CA and Total War has come a long way since the days of shogun 1, but looking to the future, to keep the series successful with a large happy community, CA must try and:
- Pay more attention to multiplayer. Even though more people play campaign, by paying more attention you keep multiplayer players happy and buying in addition to help attract new players to try out and start playing multiplayer. You can do this by making balance better which makes people who watch youtube videos warm to multiplayer more instead of seeing it as an unbalanced, meta dominated small community full of people who will wreck me as the friendly group of helpful players playing – a hopefully by then balanced game – which it actually is.
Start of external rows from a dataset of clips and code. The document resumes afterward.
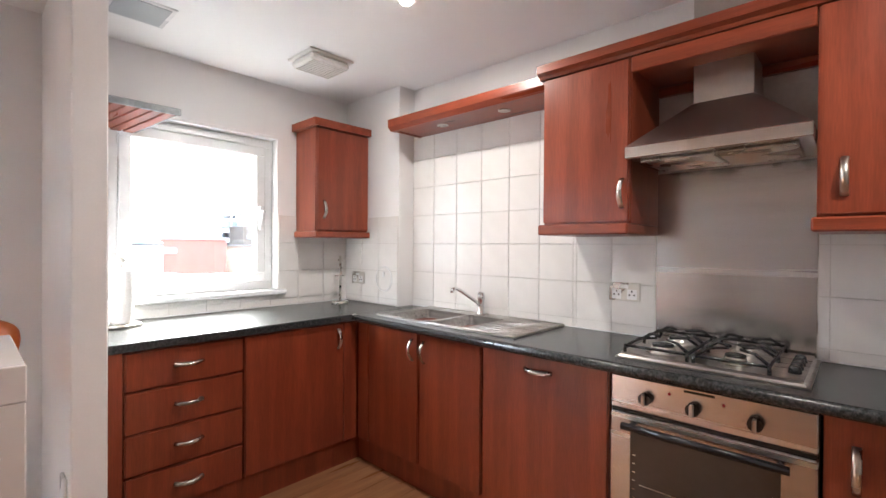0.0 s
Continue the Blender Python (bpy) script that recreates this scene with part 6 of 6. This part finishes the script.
# ceiling vent and hatch
vn = thing("ceiling_vent", "cream plastic louvred ceiling extractor vent", "vent", (3.08, -0.52, 2.40))
part("frame", box(2.93, 3.22, -0.65, -0.39, 2.385, 2.40, 0.008), radiator_white, vn)
part("body", box(2.95, 3.20, -0.63, -0.41, 2.345, 2.386, 0.012), radiator_white, vn)
for k in range(9):
    part("slat", box(2.965, 3.185, -0.622 + k * 0.023, -0.612 + k * 0.023, 2.340, 2.346), radiator_white, vn)
ht = thing("ceiling_hatch", "flush white ceiling access panel", "hatch", (2.2, -0.38, 2.40))
part("frame", box(2.08, 2.33, -0.52, -0.27, 2.394, 2.40, 0.003), upvc, ht)
part("panel", box(2.10, 2.31, -0.50, -0.29, 2.391, 2.394), panel_grey, ht)
lip = part("trim", box(2.42, 3.14, 0.044, 0.05, 2.045, 2.075), white_wall)
setting(lip, "plastered ledge above the kitchen window", "trim")

# steel splashback
sb = thing("splashback", "brushed steel splashback sheet behind the hob", "splashback", (3.79, -2.45, 0.915))
part("sheet", box(3.789, 3.794, -2.722, -2.160, 0.916, 1.705, 0.001), steel_v, sb)
for y in (-2.7235, -2.1585):
    part("edge_strip", box(3.7875, 3.794, y - 0.0015, y + 0.0015, 0.916, 1.705), nickel, sb)

# ---- tiles, one by one ----
TP_Y, TP_Z = 0.2, 0.19
tw = thing("tiling_east", "white glazed square wall tiles with pale grout", "tiles", (3.795, -1.5, 0.91), kind="structure")
part("grout_bed", box(3.792, 3.7955, -4.0, -0.552, 0.908, 2.062), grout, tw)
TILE = mesh_of("tile", box(-0.0055, 0, 0.0015, TP_Y - 0.0015, 0.0015, TP_Z - 0.0015, 0.0012), tile_mat)


def lay(parent, x, ya, yb, z0, z1, y_line, z_line, at):
    k0 = math.floor((ya - y_line) / TP_Y)
    k1 = math.ceil((yb - y_line) / TP_Y)
    j0 = math.floor((z0 - z_line) / TP_Z)
    j1 = math.ceil((z1 - z_line) / TP_Z)
    for k in range(k0, k1):
        for j in range(j0, j1):
            a, c = max(y_line + k * TP_Y, ya), min(y_line + (k + 1) * TP_Y, yb)
            d, e = max(z_line + j * TP_Z, z0), min(z_line + (j + 1) * TP_Z, z1)
            if c - a < 0.012 or e - d < 0.012:
                continue
            shared("tile", TILE, parent, Matrix.Translation((x - at[0], a - at[1], d - at[2])) @ Matrix.Diagonal((1, (c - a) / TP_Y, (e - d) / TP_Z, 1)))


lay(tw, 3.7915, -1.775, -0.553, 0.915, 2.062, -0.957, 1.145, (3.795, -1.5, 0.91))
lay(tw, 3.7915, -2.158, -1.775, 0.915, 1.372, -0.957, 1.145, (3.795, -1.5, 0.91))
lay(tw, 3.7915, -3.4, -2.725, 0.915, 1.372, -0.957, 1.145, (3.795, -1.5, 0.91))
tn = thing("tiling_pillar", "white glazed square wall tiles on the pillar", "tiles", (3.655, -0.25, 0.91), kind="structure")
part("grout_bed", box(3.6555, 3.659, -0.549, 0.045, 0.908, 1.52), grout, tn)
lay(tn, 3.6555, -0.549, 0.045, 0.915, 1.52, -0.15, 1.145, (3.655, -0.25, 0.91))
tk = thing("tiling_north", "white glazed square wall tiles round the window", "tiles", (2.8, 0.045, 0.91), kind="structure")
part("grout_bed", wall_with_holes(2.012, 3.654, 0.908, 1.52, 0.0455, 0.049, [(KX0 - 0.005, KX1 + 0.005, KZ0 - 0.035, 1.52)]), grout, tk)
TILE_N = mesh_of("tile", box(0.0015, TP_Y - 0.0015, -0.0055, 0, 0.0015, TP_Z - 0.0015, 0.0012), tile_mat)
for k in range(-1, 9):
    for j in range(-2, 3):
        a, c = max(2.05 + k * TP_Y, 2.013), min(2.05 + (k + 1) * TP_Y, 3.652)
        d, e = max(1.145 + j * TP_Z, 0.915), min(1.145 + (j + 1) * TP_Z, 1.52)
        if e > KZ0 - 0.03:
            if a < KX0 - 0.005 < c:
                c = KX0 - 0.005
            elif a < KX1 + 0.005 < c:
                a = KX1 + 0.005
            elif a >= KX0 - 0.01 and c <= KX1 + 0.01:
                e = KZ0 - 0.035
        if c - a < 0.012 or e - d < 0.012:
            continue
        shared("tile", TILE_N, tk, Matrix.Translation((a - 2.8, 0.0005, d - 0.91)) @ Matrix.Diagonal(((c - a) / TP_Y, 1, (e - d) / TP_Z, 1)))
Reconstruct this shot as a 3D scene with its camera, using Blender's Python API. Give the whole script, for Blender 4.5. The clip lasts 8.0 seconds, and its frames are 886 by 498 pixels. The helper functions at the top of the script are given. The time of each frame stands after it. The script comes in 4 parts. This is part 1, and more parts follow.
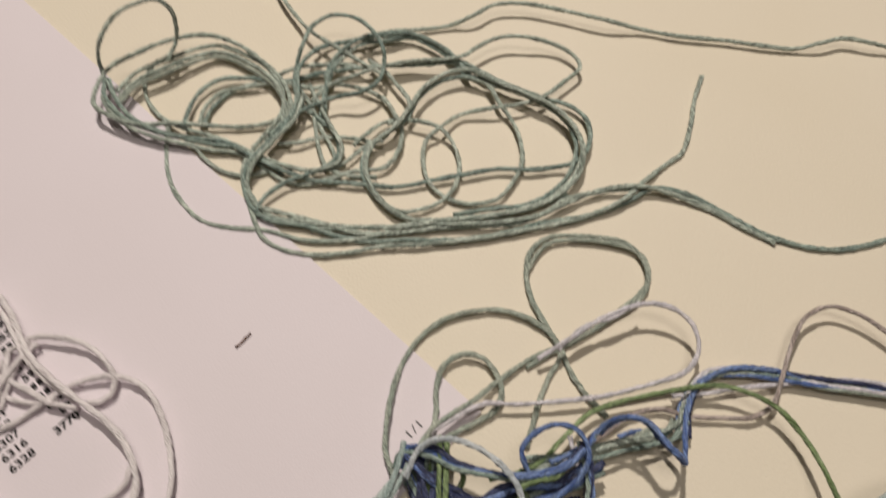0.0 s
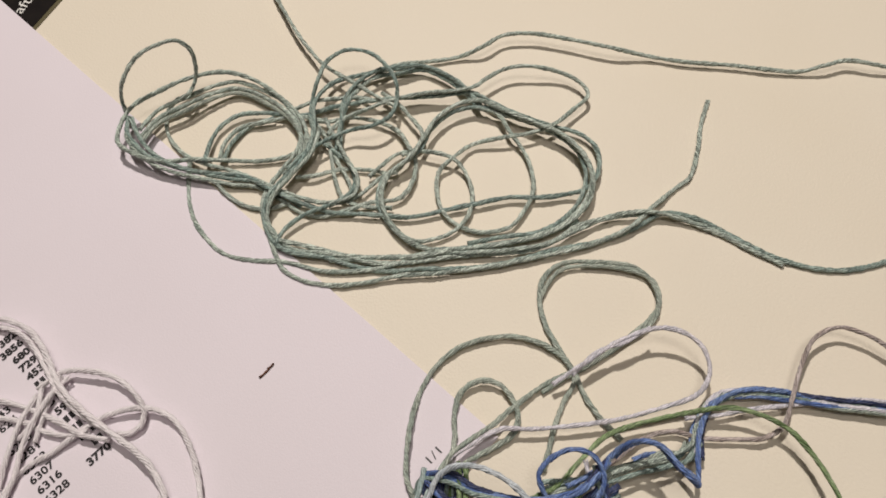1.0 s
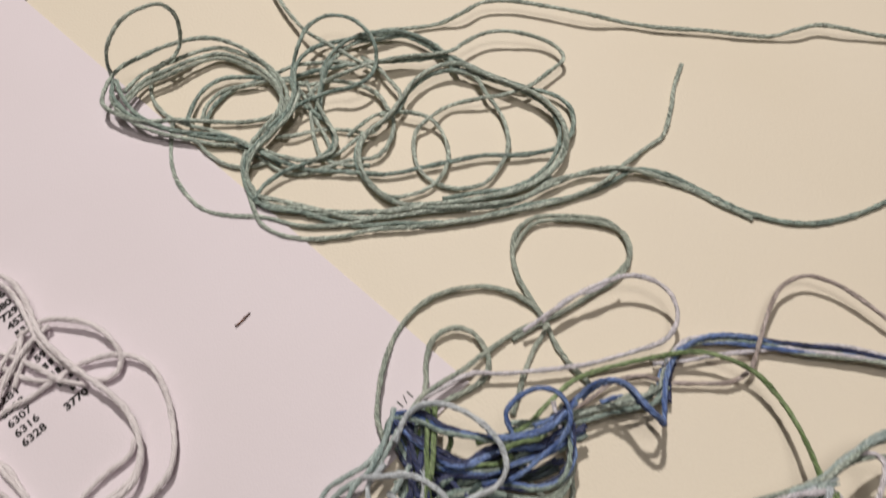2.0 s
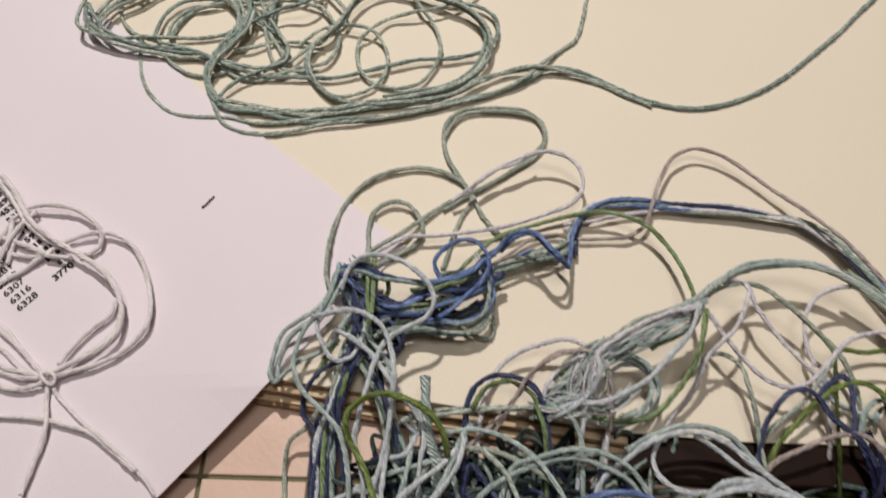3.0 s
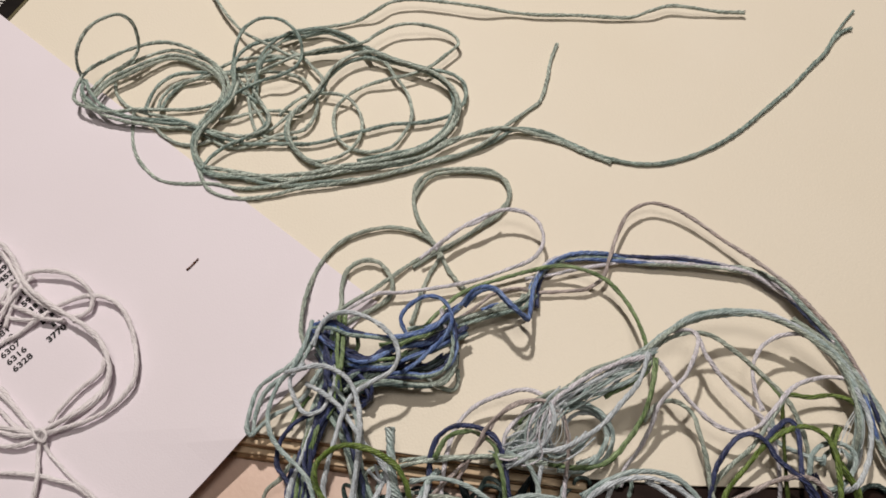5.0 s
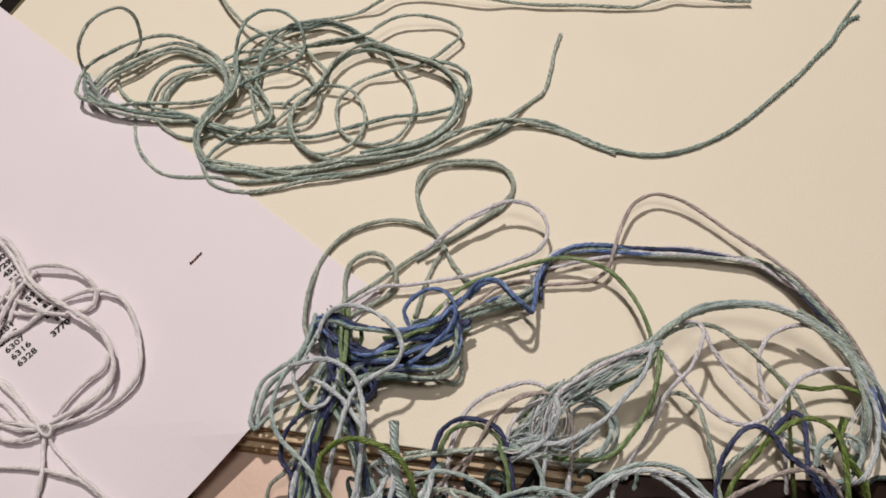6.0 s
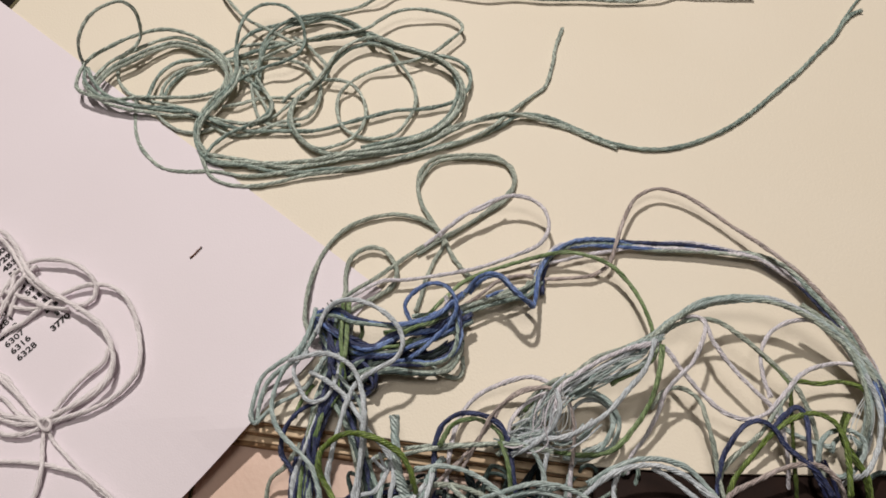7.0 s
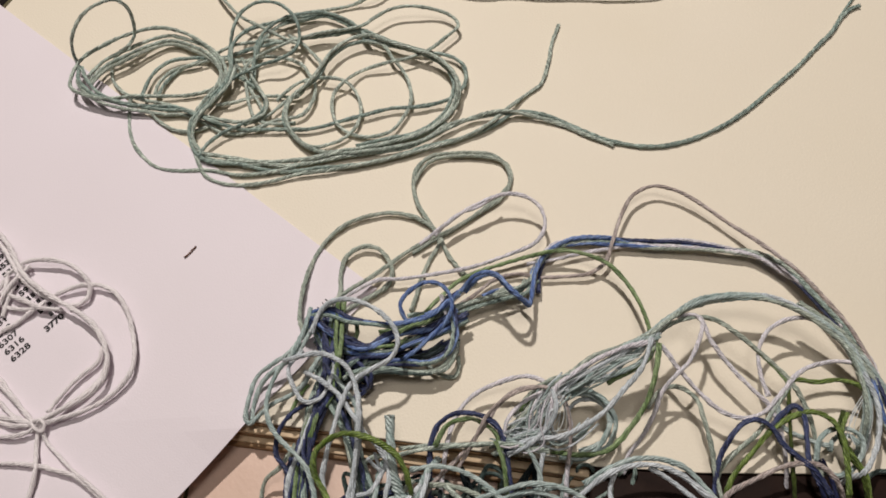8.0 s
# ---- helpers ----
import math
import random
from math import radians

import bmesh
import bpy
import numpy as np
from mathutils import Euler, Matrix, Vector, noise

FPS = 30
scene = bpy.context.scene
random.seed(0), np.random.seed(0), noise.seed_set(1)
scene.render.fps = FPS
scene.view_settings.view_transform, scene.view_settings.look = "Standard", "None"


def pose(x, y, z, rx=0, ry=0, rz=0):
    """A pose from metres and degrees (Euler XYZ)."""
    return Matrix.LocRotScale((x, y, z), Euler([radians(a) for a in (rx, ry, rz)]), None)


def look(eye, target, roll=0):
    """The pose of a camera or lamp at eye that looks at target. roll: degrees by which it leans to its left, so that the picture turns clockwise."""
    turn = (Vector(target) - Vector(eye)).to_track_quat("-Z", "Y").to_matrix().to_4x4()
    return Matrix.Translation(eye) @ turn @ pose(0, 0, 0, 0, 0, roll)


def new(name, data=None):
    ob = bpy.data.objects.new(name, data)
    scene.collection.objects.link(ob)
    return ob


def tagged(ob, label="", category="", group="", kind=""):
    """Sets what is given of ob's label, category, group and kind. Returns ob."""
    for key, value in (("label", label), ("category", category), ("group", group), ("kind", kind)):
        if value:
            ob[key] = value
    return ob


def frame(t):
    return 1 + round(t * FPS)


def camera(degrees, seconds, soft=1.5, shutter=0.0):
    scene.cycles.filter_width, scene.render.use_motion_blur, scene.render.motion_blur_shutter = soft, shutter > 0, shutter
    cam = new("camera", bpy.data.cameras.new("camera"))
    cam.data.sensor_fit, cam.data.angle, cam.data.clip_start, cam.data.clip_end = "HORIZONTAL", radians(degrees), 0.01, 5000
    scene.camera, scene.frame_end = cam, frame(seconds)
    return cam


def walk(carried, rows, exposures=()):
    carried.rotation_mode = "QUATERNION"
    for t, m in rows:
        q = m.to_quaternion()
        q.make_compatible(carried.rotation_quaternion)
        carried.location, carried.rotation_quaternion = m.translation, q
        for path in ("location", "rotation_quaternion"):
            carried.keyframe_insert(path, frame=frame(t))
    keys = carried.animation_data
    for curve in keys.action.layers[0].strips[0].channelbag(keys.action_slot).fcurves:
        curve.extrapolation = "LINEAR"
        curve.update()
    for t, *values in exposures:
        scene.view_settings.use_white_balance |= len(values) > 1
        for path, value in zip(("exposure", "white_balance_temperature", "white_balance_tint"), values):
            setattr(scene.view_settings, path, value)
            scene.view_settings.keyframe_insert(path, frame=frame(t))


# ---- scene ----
cam = camera(57.00, 8.0, soft=1.7, shutter=0.5)
PATH = [
    (0, (0.0571, -0.05799, 0.17015), (-0.07876, 0.83888, -1.6123), -4.40),
    (0.2, (0.05945, -0.05493, 0.17491), (-0.12015, 0.84483, -1.60221), -7.51),
    (0.3, (0.05759, -0.05585, 0.17494), (-0.11851, 0.8476, -1.60066), -7.32),
    (0.5, (0.05735, -0.05785, 0.17536), (-0.11831, 0.86931, -1.58802), -7.17),
    (0.7, (0.05587, -0.05338, 0.17854), (-0.10538, 0.83264, -1.60722), -7.02),
    (1, (0.05726, -0.05597, 0.17726), (-0.11578, 0.85429, -1.59516), -7.51),
    (1.2, (0.05847, -0.05751, 0.1763), (-0.12904, 0.86771, -1.58688), -8.18),
    (2.3, (0.06732, -0.08524, 0.17167), (-0.11888, 0.86667, -1.57739), -7.50),
    (2.5, (0.068, -0.09536, 0.17479), (-0.11762, 0.82541, -1.59092), -7.76),
    (2.7, (0.06951, -0.09663, 0.18115), (-0.08693, 0.76403, -1.6174), -7.22),
    (3, (0.07869, -0.10759, 0.18356), (-0.05467, 0.82043, -1.58307), -6.53),
    (3.2, (0.07802, -0.11143, 0.18443), (-0.02741, 0.81796, -1.58337), -5.28),
    (3.5, (0.08818, -0.11623, 0.19259), (-0.05887, 0.83672, -1.55963), -8.43),
    (3.7, (0.08855, -0.11208, 0.19744), (-0.05334, 0.80304, -1.57525), -8.63),
    (4, (0.09511, -0.11682, 0.19472), (-0.05753, 0.86396, -1.54159), -8.65),
    (4.2, (0.09691, -0.1168, 0.19393), (-0.06402, 0.87368, -1.53611), -8.69),
    (4.5, (0.09172, -0.1139, 0.1909), (-0.06506, 0.87331, -1.54139), -8.32),
    (5, (0.09385, -0.10908, 0.19441), (-0.09368, 0.90501, -1.5192), -9.86),
    (5.2, (0.09286, -0.10859, 0.19418), (-0.09018, 0.89946, -1.52348), -9.64),
    (6.5, (0.09538, -0.10843, 0.1931), (-0.11839, 0.88689, -1.52843), -11.72),
    (7, (0.09436, -0.10886, 0.19237), (-0.11098, 0.88346, -1.53191), -11.13),
    (7.5, (0.09504, -0.10842, 0.19194), (-0.11627, 0.87912, -1.53436), -11.58),
    (8, (0.09557, -0.1079, 0.19119), (-0.11141, 0.87918, -1.53589), -11.50),
]
walk(cam, [(t, look(eye, target, roll)) for t, eye, target, roll in PATH], [(0.0, -0.2, 6850, 9), (0.4, -0.12, 6560, 10), (1.2, -0.08, 6540, 10), (2.3, -0.08, 6500, 10), (3.5, 0.05, 6500, 10), (5.0, 0.0, 6500, 10), (8.0, 0.0, 6500, 10)])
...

- Try and spend more time on the next big game to make it as good as possible by spending more time on it developing the AI and a better suited engine with great depth, but still keep up stopping previous older games from rotting away (as CA have done to Rome 2 after the release of Attila, which annoys me greatly as there still is a lot of potential in Rome 2 and more people play it than Attila currently). This sounds like a lot and I don’t expect CA to do it, but if it does happen, I don’t care whether it takes 3 years to develop the game, it will attract many people to the series who will hopefully stick to it becoming loyal buyers and produce an amazing game. I’m probably dreaming though, but let’s hope CA prove me wrong.
However this comes at a cost. The cost of money. If there aren't enough games being released, there isn't enough money, so I'm not sure if it's logistically possible.
- Try to not release a load of unit pack or culture pack DLCs straight after the release of the game.
Thanks for reading this really long post and I hope it all made sense. I would love to hear what other people think about what total war should aim for to make the next 15 years even better than the last 15 years.